Personally I am in the initial process of integrating career/life (and perhaps corporate) coaching into my recruiting practice. This is very challenging and the above principles, if I can call them that, are extremely helpful in moving towards my goal

This is my first posting/reply in this forum and I hope what I am saying is not inappropriate.
Mike, your final remark was inappropriate. Fretting about a straight-forward comment like yours seems - how should I put it nicely: overly nice and therefore less sincere than I assume you mean to be.

The same phenomenon is seen throughout your comment.
collective (semi-socialist?). recruiter (headhunter?)

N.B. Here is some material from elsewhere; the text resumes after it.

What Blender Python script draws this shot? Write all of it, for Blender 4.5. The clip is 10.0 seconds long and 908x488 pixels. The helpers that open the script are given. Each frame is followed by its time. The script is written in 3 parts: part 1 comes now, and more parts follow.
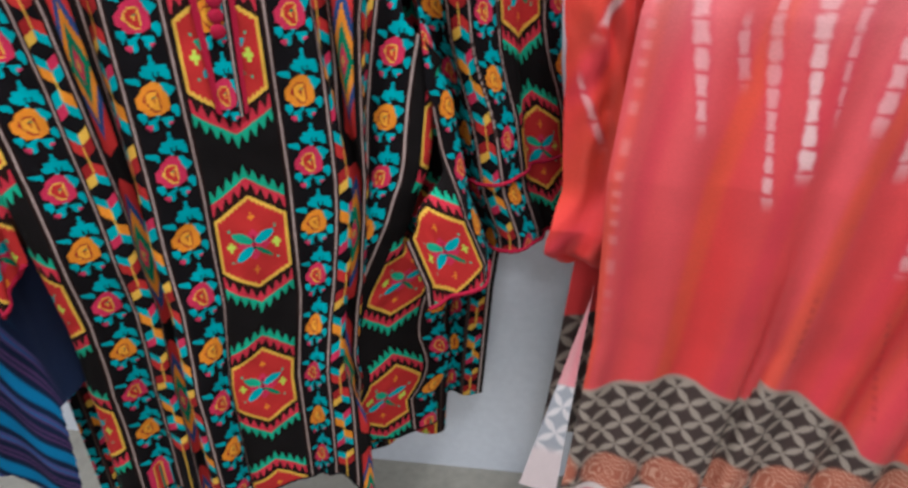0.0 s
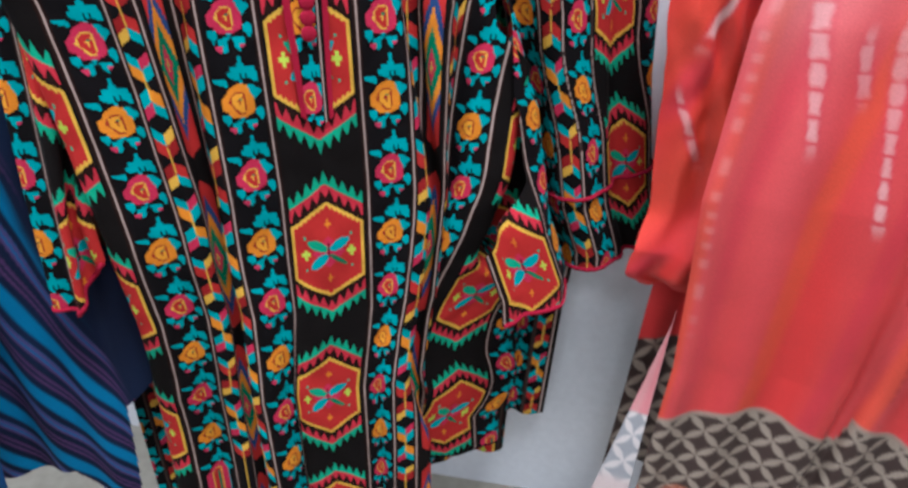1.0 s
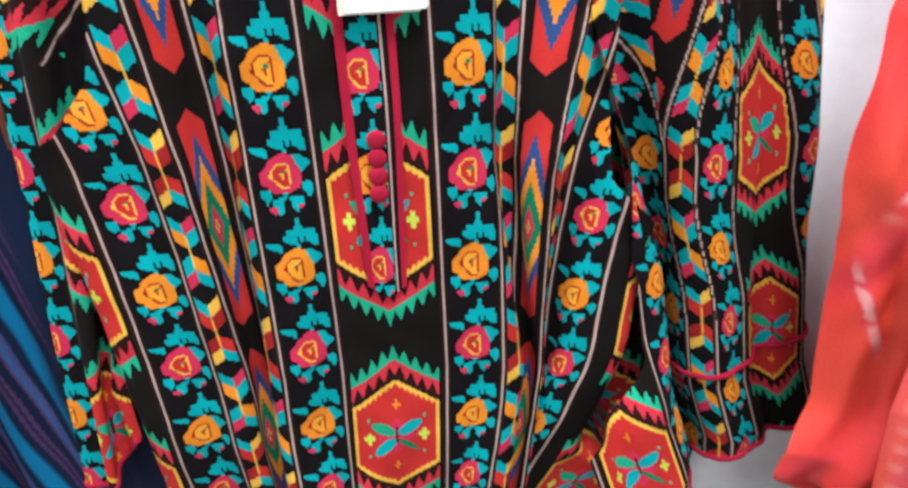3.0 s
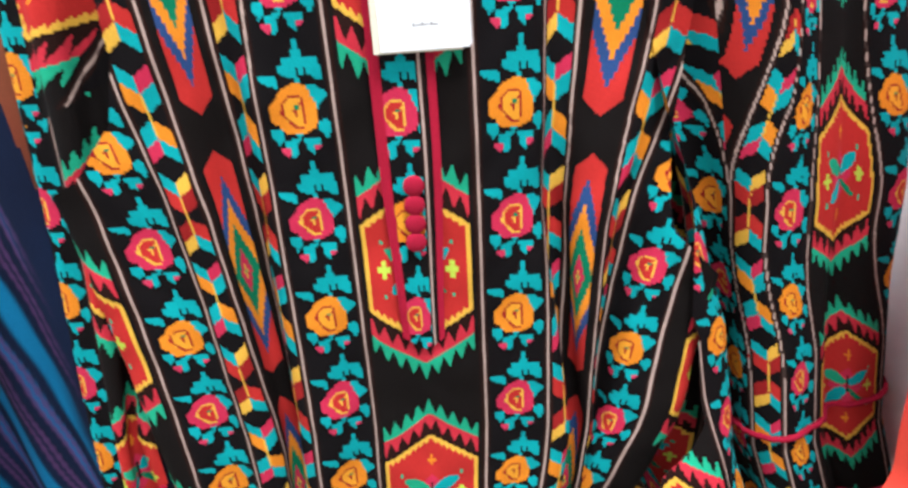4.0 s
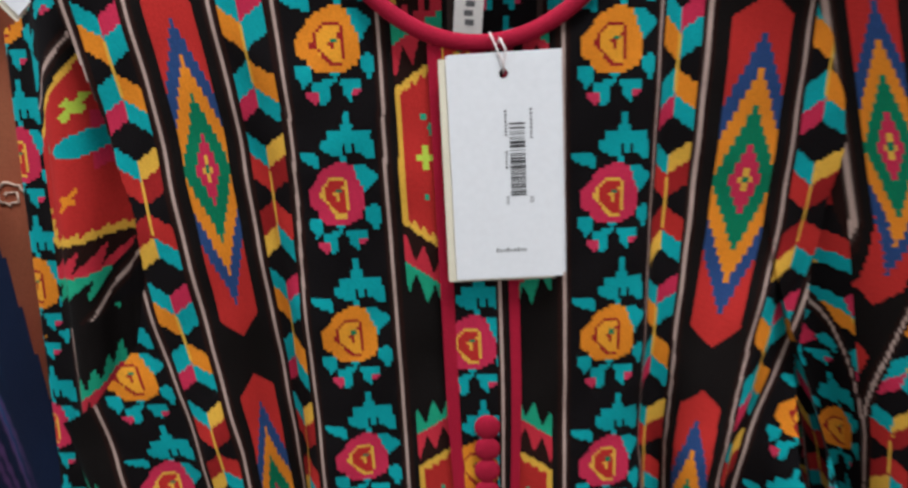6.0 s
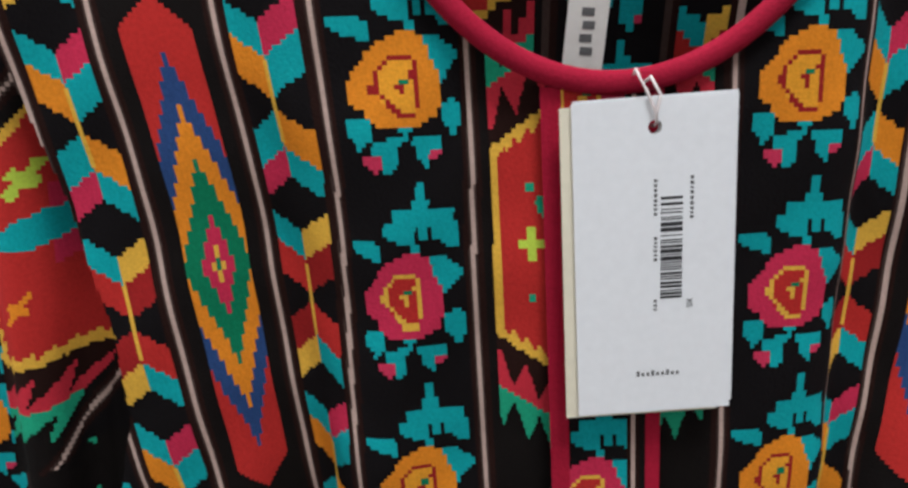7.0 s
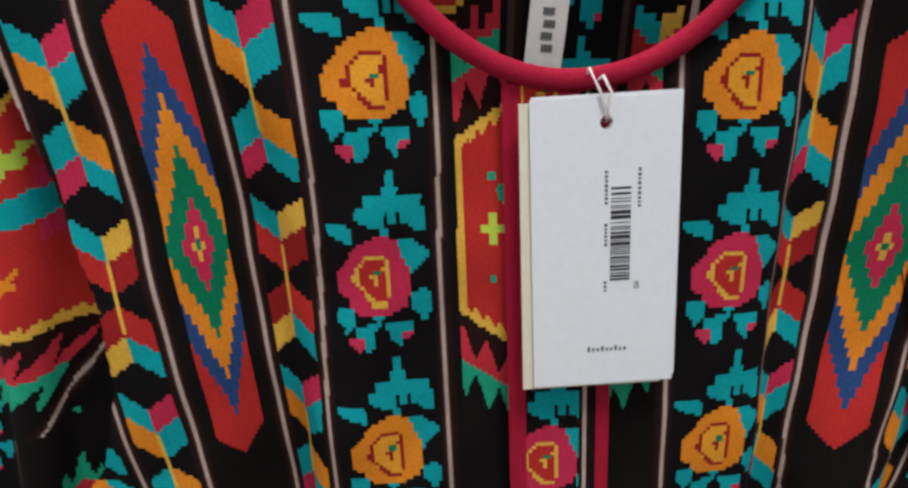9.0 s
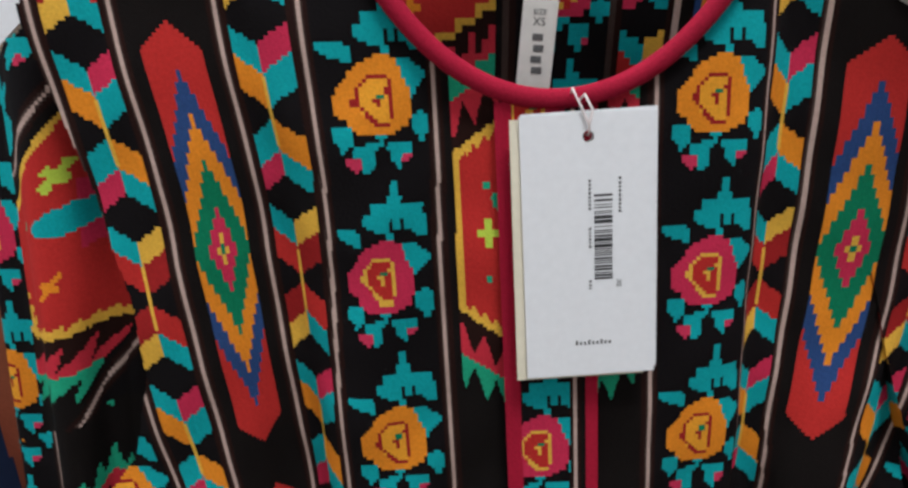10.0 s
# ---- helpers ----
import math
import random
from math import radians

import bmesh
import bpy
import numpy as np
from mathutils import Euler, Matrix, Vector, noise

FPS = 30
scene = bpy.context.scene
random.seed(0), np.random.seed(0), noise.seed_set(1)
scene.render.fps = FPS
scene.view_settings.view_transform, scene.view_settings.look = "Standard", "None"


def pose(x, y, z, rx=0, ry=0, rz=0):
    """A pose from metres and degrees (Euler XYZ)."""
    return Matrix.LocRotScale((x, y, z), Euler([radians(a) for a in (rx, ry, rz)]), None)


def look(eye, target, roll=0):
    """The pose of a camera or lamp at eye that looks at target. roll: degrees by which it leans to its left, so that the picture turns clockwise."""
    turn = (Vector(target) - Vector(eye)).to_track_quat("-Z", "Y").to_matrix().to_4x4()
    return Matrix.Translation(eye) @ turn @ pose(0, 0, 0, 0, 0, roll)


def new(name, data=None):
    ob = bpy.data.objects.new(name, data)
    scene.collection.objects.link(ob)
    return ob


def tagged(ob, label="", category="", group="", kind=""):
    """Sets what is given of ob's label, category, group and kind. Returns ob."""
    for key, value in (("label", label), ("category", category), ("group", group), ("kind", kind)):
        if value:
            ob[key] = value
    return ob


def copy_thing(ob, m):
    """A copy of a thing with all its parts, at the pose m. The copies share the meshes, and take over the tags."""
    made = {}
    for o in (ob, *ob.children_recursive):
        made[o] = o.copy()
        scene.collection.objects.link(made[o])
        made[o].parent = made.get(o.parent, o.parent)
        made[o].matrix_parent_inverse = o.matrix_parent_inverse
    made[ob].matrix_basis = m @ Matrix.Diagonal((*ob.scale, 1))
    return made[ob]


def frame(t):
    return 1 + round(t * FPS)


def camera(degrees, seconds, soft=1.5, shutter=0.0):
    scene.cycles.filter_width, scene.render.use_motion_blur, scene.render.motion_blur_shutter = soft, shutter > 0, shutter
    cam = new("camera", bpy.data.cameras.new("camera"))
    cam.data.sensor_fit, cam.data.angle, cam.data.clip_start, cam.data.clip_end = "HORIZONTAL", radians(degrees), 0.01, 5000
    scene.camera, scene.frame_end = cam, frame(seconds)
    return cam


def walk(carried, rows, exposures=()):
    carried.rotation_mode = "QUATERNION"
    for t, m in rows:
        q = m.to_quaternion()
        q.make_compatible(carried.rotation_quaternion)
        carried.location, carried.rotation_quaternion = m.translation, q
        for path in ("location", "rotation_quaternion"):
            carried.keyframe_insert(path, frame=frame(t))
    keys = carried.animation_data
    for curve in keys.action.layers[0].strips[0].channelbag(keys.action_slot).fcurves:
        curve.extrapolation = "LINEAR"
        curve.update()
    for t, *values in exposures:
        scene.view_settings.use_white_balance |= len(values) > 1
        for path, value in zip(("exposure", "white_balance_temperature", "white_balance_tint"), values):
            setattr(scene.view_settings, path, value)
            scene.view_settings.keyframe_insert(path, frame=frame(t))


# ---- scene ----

You've been in the business 25 years; are you still not certain whether it's okay to use the colloquial term, headhunter? I suspect that in your work as a life coach you do not advise your clients to be so meek and hesitant. Why do it here?
I really appreciate your feedback. I think you perceive my ambivalence about my total dedication to headhunting at this point in my career. Perhaps I have become too idealistic for this very pragmatic and rewarding field. However, I love blogging (which I just got into), and coaching- just started a blog.
For me 9/11 and the dot com bomb transformed my worldview, following my most productive years.
My reference to collective refers to my local recruiting network in Boston, which is great. I wouldn't say I am meek, but rather sometimes I tend to think when I should act. But when I'm pushed to the wall I will retaliate (too bad I'm not more proactive- I'm certainly trying). I am also tenacious which helps my headhunting . Thanks, again for your feedback. You are a very perceptive person and, my feeling is you are probably an excellent recruiter. Recruiting Animal said:
Mike, your final remark was inappropriate. Fretting about a straight-forward comment like yours seems - how should I put it nicely: overly nice and therefore less sincere than I assume you mean to be.

The same phenomenon is seen throughout your comment.
collective (semi-socialist?). recruiter (headhunter?)

You've been in the business 25 years; are you still not certain whether it's okay to use the colloquial term, headhunter? I suspect that in your work as a life coach you do not advise your clients to be so meek and hesitant. Why do it here?